--- Raw data ---
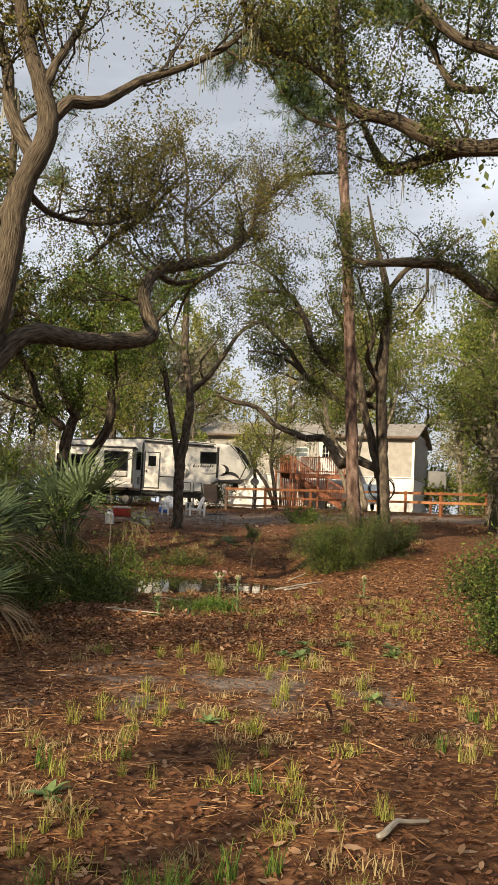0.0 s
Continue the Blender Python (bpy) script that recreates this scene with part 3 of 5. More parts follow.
# ---- the woods around ----
def far_tree_kind(seed, tall, leaf, bark, wide, leaves, size):
    """A woodland tree about 12 m tall at the origin, to be copied."""
    rng = np.random.default_rng(seed)
    limbs = [[(0, 0, -0.3, .20), (.2, .1, tall * .25, .17), (-.1, .2, tall * .5, .13), (.2, 0, tall * .75, .08), (.1, .1, tall, .03)]]
    for k in range(10):
        h = tall * rng.uniform(0.25, 0.9)
        a = rng.uniform(0, 6.28)
        L = wide * rng.uniform(0.6, 1.1) * (1.15 - 0.5 * h / tall)
        limbs.append([(.1, .1, h, .08), (L * .35 * math.cos(a), L * .35 * math.sin(a), h + L * .2, .06), (L * .7 * math.cos(a + .3), L * .7 * math.sin(a + .3), h + L * .45, .04), (L * math.cos(a + .2), L * math.sin(a + .2), h + L * .5, .02)])
    return tree("forest_tree", "woodland tree in thin spring leaf", limbs, bark, leaf, seed,
                crown=dict(fine=False, per_metre=1.3, length=2.0, sub=5, sub_len=1.1, leaves=leaves, size=size, spread=0.6, start=0.3), trunk_sides=9, part_name="branch")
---
**Your objective**
Exactly as written, return every line of the listing, but not the pictures.

**Task answer**
0.0 s
Continue the Blender Python (bpy) script that recreates this scene with part 3 of 5. More parts follow.
# ---- the woods around ----
def far_tree_kind(seed, tall, leaf, bark, wide, leaves, size):
    """A woodland tree about 12 m tall at the origin, to be copied."""
    rng = np.random.default_rng(seed)
    limbs = [[(0, 0, -0.3, .20), (.2, .1, tall * .25, .17), (-.1, .2, tall * .5, .13), (.2, 0, tall * .75, .08), (.1, .1, tall, .03)]]
    for k in range(10):
        h = tall * rng.uniform(0.25, 0.9)
        a = rng.uniform(0, 6.28)
        L = wide * rng.uniform(0.6, 1.1) * (1.15 - 0.5 * h / tall)
        limbs.append([(.1, .1, h, .08), (L * .35 * math.cos(a), L * .35 * math.sin(a), h + L * .2, .06), (L * .7 * math.cos(a + .3), L * .7 * math.sin(a + .3), h + L * .45, .04), (L * math.cos(a + .2), L * math.sin(a + .2), h + L * .5, .02)])
    return tree("forest_tree", "woodland tree in thin spring leaf", limbs, bark, leaf, seed,
                crown=dict(fine=False, per_metre=1.3, length=2.0, sub=5, sub_len=1.1, leaves=leaves, size=size, spread=0.6, start=0.3), trunk_sides=9, part_name="branch")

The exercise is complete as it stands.